Tallinn is popular as a city break and therefore attracts couples and groups of adults rather than families with children. Those with an interest in history or architecture will enjoy the abundance of churches, museums and public buildings. Groups of young adults are attracted by the availability of budget accommodation and a lively nightlife.
Tallinn summer season lasts from April until October when temperatures range from the low twenties to the low thirties. Located at a far northern latitude, Tallinn enjoys long days with no real darkness around the middle of June.
Tallinn is a fairly small capital city with a population of a little over four hundred thousand. Its wonderful old town richly deserves its world heritage status as its state of preservation is remarkable. It is divided into the Lower Town where the town hall and the Church of St. Olaf are located and the Upper Town with the Castle, two cathedrals and Hermann’s Tower. Until the late nineteenth century these two were separate towns. The upper town, Toompea, was where the aristocracy lived and is now the seat of the present government. Its fine dwellings house many embassies. Some of the most popular tourist attractions lie in the lower Old Town with its large square containing the town hall and the church of St. Olav whose spire dominates the skyline. Two miles east of the centre is a baroque palace used as a summer residence for Tsar Peter the Great, now a museum of modern art. Tallinn has many fine museums dedicated to art, history, photography and antique artefacts. There is also a dolls museum. Make use of the Tallinn City card which gives entry into the museums and full use of public transport. Other benefits include discounts in certain shops and restaurants. Visit the Rocca-al-Mare Open Air Museum where you will see traditional rural Estonian taverns, windmills and watermills.

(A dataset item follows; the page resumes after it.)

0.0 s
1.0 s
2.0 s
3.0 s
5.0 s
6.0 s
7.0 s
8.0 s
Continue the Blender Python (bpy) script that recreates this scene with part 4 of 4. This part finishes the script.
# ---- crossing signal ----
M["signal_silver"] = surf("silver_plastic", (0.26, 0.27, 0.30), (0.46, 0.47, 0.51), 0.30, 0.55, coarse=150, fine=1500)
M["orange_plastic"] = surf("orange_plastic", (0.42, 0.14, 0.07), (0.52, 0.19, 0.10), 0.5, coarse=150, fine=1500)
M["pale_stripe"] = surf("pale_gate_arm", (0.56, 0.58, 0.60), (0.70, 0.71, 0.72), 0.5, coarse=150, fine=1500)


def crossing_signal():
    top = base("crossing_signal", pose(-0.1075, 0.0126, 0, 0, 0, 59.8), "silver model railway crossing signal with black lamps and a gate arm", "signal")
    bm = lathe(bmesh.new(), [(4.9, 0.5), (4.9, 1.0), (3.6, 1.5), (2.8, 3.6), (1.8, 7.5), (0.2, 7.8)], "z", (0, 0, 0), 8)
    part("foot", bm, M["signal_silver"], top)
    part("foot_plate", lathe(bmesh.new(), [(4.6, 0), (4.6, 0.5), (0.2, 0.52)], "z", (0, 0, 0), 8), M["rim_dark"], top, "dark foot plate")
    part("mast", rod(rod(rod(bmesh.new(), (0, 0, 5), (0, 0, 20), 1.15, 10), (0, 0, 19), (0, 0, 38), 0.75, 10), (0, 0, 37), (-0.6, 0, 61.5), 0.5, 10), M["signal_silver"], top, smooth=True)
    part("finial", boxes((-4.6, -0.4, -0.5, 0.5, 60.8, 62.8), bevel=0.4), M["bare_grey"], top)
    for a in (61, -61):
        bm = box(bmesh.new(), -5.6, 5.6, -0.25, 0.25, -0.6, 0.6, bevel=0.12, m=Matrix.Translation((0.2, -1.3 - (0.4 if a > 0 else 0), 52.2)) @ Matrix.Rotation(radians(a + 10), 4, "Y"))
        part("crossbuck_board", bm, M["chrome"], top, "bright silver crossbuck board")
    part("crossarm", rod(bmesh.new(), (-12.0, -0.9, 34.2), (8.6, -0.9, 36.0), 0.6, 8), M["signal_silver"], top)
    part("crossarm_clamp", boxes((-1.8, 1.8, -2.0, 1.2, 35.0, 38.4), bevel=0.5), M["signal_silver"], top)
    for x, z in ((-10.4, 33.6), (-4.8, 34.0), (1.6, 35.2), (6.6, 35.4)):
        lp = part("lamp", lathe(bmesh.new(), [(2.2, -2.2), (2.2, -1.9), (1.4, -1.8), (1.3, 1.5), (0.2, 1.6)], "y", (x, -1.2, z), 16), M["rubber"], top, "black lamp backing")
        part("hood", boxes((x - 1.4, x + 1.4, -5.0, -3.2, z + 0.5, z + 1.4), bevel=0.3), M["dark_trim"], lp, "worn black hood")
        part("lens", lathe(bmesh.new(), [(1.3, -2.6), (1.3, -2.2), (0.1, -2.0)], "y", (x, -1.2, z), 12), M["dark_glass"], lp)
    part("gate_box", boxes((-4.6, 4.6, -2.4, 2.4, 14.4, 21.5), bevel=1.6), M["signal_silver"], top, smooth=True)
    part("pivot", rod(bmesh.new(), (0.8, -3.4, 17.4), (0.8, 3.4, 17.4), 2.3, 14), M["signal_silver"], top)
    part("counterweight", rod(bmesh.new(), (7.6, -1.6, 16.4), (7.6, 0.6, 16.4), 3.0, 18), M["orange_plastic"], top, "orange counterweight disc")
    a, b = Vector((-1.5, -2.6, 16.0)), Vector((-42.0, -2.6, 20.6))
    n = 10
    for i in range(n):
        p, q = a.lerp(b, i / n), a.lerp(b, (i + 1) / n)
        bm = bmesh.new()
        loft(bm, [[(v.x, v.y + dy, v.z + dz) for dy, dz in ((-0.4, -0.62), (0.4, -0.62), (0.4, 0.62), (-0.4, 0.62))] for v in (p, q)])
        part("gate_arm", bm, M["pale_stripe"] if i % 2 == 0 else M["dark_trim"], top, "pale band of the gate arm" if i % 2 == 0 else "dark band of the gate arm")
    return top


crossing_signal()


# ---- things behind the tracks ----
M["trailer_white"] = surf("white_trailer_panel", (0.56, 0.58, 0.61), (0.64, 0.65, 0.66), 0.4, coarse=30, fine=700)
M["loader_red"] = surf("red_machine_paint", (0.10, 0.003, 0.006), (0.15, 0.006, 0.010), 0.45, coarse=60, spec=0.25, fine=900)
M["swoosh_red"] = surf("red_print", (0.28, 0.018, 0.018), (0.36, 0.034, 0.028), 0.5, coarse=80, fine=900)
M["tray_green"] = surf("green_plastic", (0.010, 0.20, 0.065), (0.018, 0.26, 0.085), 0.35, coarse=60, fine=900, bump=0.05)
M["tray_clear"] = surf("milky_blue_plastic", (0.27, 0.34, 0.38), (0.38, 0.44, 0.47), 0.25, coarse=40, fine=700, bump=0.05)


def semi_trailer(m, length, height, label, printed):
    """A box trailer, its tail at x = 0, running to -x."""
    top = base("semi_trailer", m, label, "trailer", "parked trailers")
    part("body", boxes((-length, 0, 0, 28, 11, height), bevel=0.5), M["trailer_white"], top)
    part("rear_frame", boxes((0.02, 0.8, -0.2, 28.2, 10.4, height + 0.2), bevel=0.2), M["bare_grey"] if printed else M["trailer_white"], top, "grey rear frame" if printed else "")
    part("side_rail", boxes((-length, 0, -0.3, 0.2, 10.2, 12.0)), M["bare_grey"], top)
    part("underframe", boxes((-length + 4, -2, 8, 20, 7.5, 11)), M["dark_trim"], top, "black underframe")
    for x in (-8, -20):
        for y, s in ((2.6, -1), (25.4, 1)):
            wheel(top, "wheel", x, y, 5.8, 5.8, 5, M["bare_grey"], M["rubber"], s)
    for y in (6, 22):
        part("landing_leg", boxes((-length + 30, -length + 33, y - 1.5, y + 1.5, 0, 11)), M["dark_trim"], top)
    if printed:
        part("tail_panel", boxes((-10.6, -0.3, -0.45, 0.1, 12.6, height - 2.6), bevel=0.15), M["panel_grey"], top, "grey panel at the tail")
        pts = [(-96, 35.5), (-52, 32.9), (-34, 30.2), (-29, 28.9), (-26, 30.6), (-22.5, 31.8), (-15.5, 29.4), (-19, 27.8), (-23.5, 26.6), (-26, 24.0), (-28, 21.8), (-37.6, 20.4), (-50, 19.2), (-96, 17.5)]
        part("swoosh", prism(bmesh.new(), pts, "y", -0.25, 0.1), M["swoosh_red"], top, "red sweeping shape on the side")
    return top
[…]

Once you have explored the cultural centre of Tallinn, your can take a trip to the beach, only six kilometres from the city centre. The coastline is very pretty with many islands scattered along the shore. While here you can visit the botanical gardens which contain hundreds of herbs and spices.

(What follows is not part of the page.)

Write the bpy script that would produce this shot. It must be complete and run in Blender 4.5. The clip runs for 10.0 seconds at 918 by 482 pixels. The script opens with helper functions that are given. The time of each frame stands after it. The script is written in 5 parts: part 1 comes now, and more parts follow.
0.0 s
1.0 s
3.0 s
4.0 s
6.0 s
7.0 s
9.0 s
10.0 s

Tallinn nightlife has something for everyone. There are delightful restaurants where you can enjoy a romantic meal for two, traditional cafes and bars where you can savour your drink in pleasant company, and lively bars and clubs where you can dance the night away. The choice is yours.
Tallinn shopping will satisfy even the most avaricious of shoppers as there is everything from large department stores to exclusive boutiques and from small craft shops to market stalls. Local craftsmen and artists can be seen producing their goods. Hand knitted goods, glassware, ceramics and leather goods are popular purchases. There are also a number of fascinating antique shops where religious icons feature prominently.
Estonia has had a difficult history where hardship and hunger were frequent visitors. Traditional food is reflected in this history where meat was in short supply and every bit of the beast was utilised. This explains why much of the meat is encased in jelly, why blood sausages and tongue are commonly eaten and why the cheapest vegetable, cabbage, appears on every plate. However fussy eaters need not worry as Tallinn’s modern restaurants serve a variety of international cuisine that satisfies most tastes.